Motorized or easy-lift mechanisms can be particularly helpful in compact areas where accessing the window may be slightly awkward due to furniture placement.

Avoid Cutting the Window in Half

One common mistake in small rooms is visually shortening the window. Curtains that stop well above the floor or rods mounted directly at the top of the frame can make ceilings appear lower.

Whenever possible, mount rods higher and extend panels fully to the floor. Even in tight quarters, this elongation makes a noticeable difference.

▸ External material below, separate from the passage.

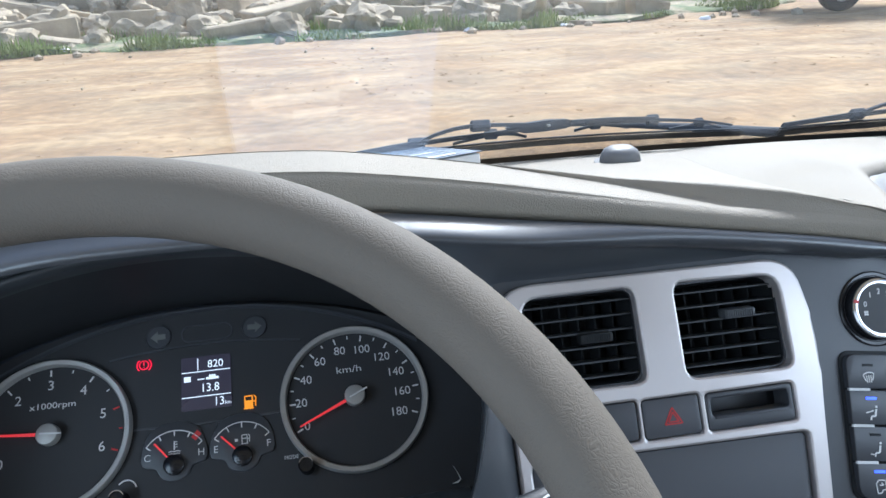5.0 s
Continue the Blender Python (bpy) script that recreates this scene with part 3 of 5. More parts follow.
def bezel():
    """Black panel with the bullnose top that carries the centre controls."""
    pan = thing("center_panel", STACK, "black satin plastic centre panel with silver frame", "centre panel")
    bm = bmesh.new()
    outer = soften([(-0.108, 0.092), (0.10, 0.092), (0.182, 0.081), (0.197, 0.066), (0.199, 0.02), (0.2015, -0.06), (0.199, -0.10), (0.184, -0.132), (0.158, -0.166), (0.12, -0.19), (-0.108, -0.19)],
                   [0.002, 0.02, 0.012, 0.01, 0.02, 0.02, 0.02, 0.015, 0.015, 0.02, 0.002], 4)
    hole = soften([(-0.0985, 0.085), (0.0935, 0.083), (0.0985, 0.02), (0.093, -0.02), (0.087, -0.125), (-0.092, -0.125)], [0.02, 0.02, 0.01, 0.01, 0.01, 0.01], 3)
    plate(bm, outer, [hole], -0.03, 0.0)
    part("bezel", bm, BLACK, pan)
    bm = bmesh.new()
    plate(bm, [(-0.110, 0.085), (-0.09, 0.085), (-0.09, -0.19), (-0.108, -0.19)], [], -0.034, -0.012)
    part("backing", bm, BLACK, pan)
    inv = STACK.inverted()
    # rounded lip that follows the brow and the ridge
    line = [(-0.205 + (BAND_END + 0.205) * i / 60, BROW_Y, interp(-0.205 + (BAND_END + 0.205) * i / 60, BROW)) for i in range(60)]
    frames = [(Vector(p), Vector((0, 1, 0)), Vector((0, 0, 1)), 0.0) for p in line] + CORNER_FRAMES
    lip0 = [(-0.003, -0.010), (0.0003, -0.0044), (0.0035, -0.0036), (0.0090, -0.0052), (0.0145, -0.0074), (0.0188, -0.0098), (0.0208, -0.0126), (0.0200, -0.0156)]
    lip1 = [(-0.003, -0.008), (0.0002, -0.0015), (0.0015, 0.0012), (0.0036, 0.0024), (0.0062, 0.0024), (0.0090, 0.0012), (0.0120, 0.0002), (0.0160, -0.0004)]
    lip_mid = [(-0.003, -0.010), (0.0002, -0.0024), (0.0036, -0.0020), (0.0064, -0.0044), (0.0066, -0.0082), (0.0040, -0.0122), (-0.0020, -0.0160), (-0.0096, -0.0192)]

    def lip_shape(x):
        f = min(1.0, max(0.0, (x - 0.17) / 0.20))
        f = f * f * (3 - 2 * f)
        return [(a[0] * (1 - f) + b[0] * f, a[1] * (1 - f) + b[1] * f) for a, b in zip(lip0, lip_mid)]

    rows = []
    for p, o, n, k in frames:
        row = [p - o * (a[0] * (1 - k) + b[0] * k) + n * (a[1] * (1 - k) + b[1] * k) for a, b in zip(lip_shape(p.x), lip1)]
        local = [inv @ q for q in row]
        for j, w in ((5, 0.35), (6, 0.75), (7, 1.0)):
            local[j].z += (-0.0003 - local[j].z) * w * k
        rows.append([tuple(q) for q in catmull([tuple(q) for q in local], 3)])
    bm = bmesh.new()
    loft(bm, rows)
    part("bullnose", bm, BLACK_LIP, pan, "black rounded lip under the brow", angle=120)

    def lip_end(x):
        a, b = lip_shape(x)[-1]
        return Vector((x, BROW_Y - a, interp(x, BROW) + b + 0.0005))

    def rim(u):
        """The gauge hood's upper edge at u."""
        v = np.interp(u, [q[0] for q in HOOD_TOP], [q[1] for q in HOOD_TOP])
        return CLUSTER @ Vector((1.02 * u, float(v) + 0.005, 0.1203))

    corner = STACK @ Vector((-0.1040, 0.0925, -0.001))
    cols = []
    for i in range(73):
        x = -0.185 + (0.447 + 0.185) * i / 72
        top = lip_end(x)
        if x < 0.165:
            low = rim(x / 1.04)
        elif x < 0.200:
            low = rim(0.165 / 1.04).lerp(corner, (x - 0.165) / 0.035)
        else:
            v = min(0.0915, (inv @ lip_end(x)).y - 0.003)
            low = STACK @ Vector((x - 0.304 + 0.004 * min(1.0, (x - 0.2) / 0.1), v, -0.001))
        gap = top - low
        side = min(1.0, max(0.0, (x - 0.10) / 0.09))
        q = [low + gap * f + Vector((0, 0.35, -0.25)) * gap.length * 0.5 * side * math.sin(math.pi * f) * (1 - 0.3 * f) for f in (0, 0.12, 0.28, 0.46, 0.64, 0.82, 0.94, 1.0)]
        cols.append([tuple(inv @ p) for p in q])
    bm = bmesh.new()
    loft(bm, cols)
    part("upper_fascia", bm, FASCIA, pan, "smooth black recess under the lip", angle=150)
    # cheek between the gauge hood and the silver frame
    cheek = [(u, v) for u, v in HOOD_LINE if u > 0.12]
    start = max(range(len(cheek)), key=lambda i: -abs(cheek[i][0] - 0.165 / 1.04) - (10 if cheek[i][1] < 0.003 else 0))
    cheek = cheek[start:]
    rows = []
    for i, (u, v) in enumerate(cheek):
        t = i / (len(cheek) - 1)
        a = CLUSTER @ Vector((1.02 * u, v + 0.005, 0.1203)) if i else rim(0.165 / 1.04)
        b = STACK @ Vector((-0.1040 + 0.002 * t, 0.0925 - 0.235 * t ** 0.9, -0.001)) if i else corner
        gap = b - a
        rows.append([tuple(inv @ (a + gap * f + Vector((0, 0.5, -0.35)) * 0.010 * math.sin(math.pi * f))) for f in (0, 0.15, 0.35, 0.55, 0.75, 0.9, 1.0)])
    bm = bmesh.new()
    loft(bm, rows)
    part("side_fascia", bm, FASCIA, pan, "smooth black cheek beside the gauge hood", angle=150)
    # silver frame with its openings
    bm = bmesh.new()
    outer = soften([(-0.1065, 0.0885), (0.098, 0.0885), (0.1065, 0.03), (0.1015, -0.02), (0.0945, -0.134), (-0.103, -0.134)], [0.024, 0.024, 0.02, 0.02, 0.014, 0.012], 6)
    holes = [soften([(-0.0905, 0.0795), (-0.0155, 0.0795), (-0.0145, 0.0185), (-0.0915, 0.0195)], [0.012, 0.008, 0.008, 0.008], 4),
             soften([(0.0115, 0.0795), (0.0845, 0.0775), (0.0865, 0.0165), (0.0125, 0.0175)], [0.008, 0.012, 0.008, 0.008], 4),
             rrect(0.0655, 0.0255, 0.003, 3, -0.0565, -0.0045), rrect(0.0395, 0.0255, 0.003, 3, -0.0015, -0.0050), rrect(0.0615, 0.0245, 0.003, 3, 0.0525, -0.0055),
             soften([(-0.0965, -0.0225), (0.0895, -0.0255), (0.0845, -0.1245), (-0.094, -0.1245)], 0.005, 3)]
    plate(bm, outer, holes, -0.006, 0.006, 0.0018)
    part("silver_frame", bm, SILVER, pan, "silver painted frame round the vents and switches", smooth=False)
    bm = bmesh.new()
    plate(bm, soften([(-0.0958, -0.0232), (0.0888, -0.0262), (0.0838, -0.1238), (-0.0933, -0.1238)], 0.005, 3), [], -0.01, 0.0025, 0.001)
    part("radio_blank", bm, BUTTON, pan, "black blanking plate over the radio slot")
    # shallow tray slot
    bm = bmesh.new()
    plate(bm, rrect(0.0608, 0.0238, 0.003, 3, 0.0525, -0.0055), [rrect(0.0535, 0.0110, 0.002, 3, 0.0525, -0.0028)], -0.012, 0.0045, 0.001)
    box(bm, (0.0525, -0.0050, -0.022), (0.054, 0.012, 0.002))
    box(bm, (0.0525, -0.0095, 0.0048), (0.050, 0.0014, 0.0012), 0.0004)
    part("card_tray", bm, BLACK, pan, "black open card slot")
    return pan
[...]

The window feels taller, and by extension, so does the room.

In very narrow rooms, extending the rod slightly beyond the window width allows curtains to stack at the sides without blocking natural light, preserving every bit of brightness.

Let Simplicity Lead

Small rooms don’t require elaborate layering or dramatic treatments to feel complete. In fact, restraint often produces the most polished results.

A single streamlined shade, a tailored valance, or simple floor-length panels can all work beautifully when scaled correctly. The key is maintaining proportion and allowing natural light to remain part of the design.

Window treatments should enhance the room’s openness, not compete with it.

Final Thoughts: Small Rooms Deserve Thoughtful Windows

In smaller spaces, every design decision carries more weight. Window treatments aren’t just decorative details — they influence how bright the room feels, how tall the ceilings appear, and whether the space feels calm or crowded.

By prioritizing light-filtering options, keeping proportions in check, and choosing streamlined styles that suit the room’s layout, you allow the architecture to breathe. Treatments that sit close to the window, introduce softness without excess bulk, and visually elongate the walls can make a compact room feel far more generous than its square footage suggests.

The goal isn’t to fill the space. It’s to support it.

When window treatments are scaled thoughtfully and aligned with how the room functions, even the smallest spaces can feel open, polished, and intentionally designed.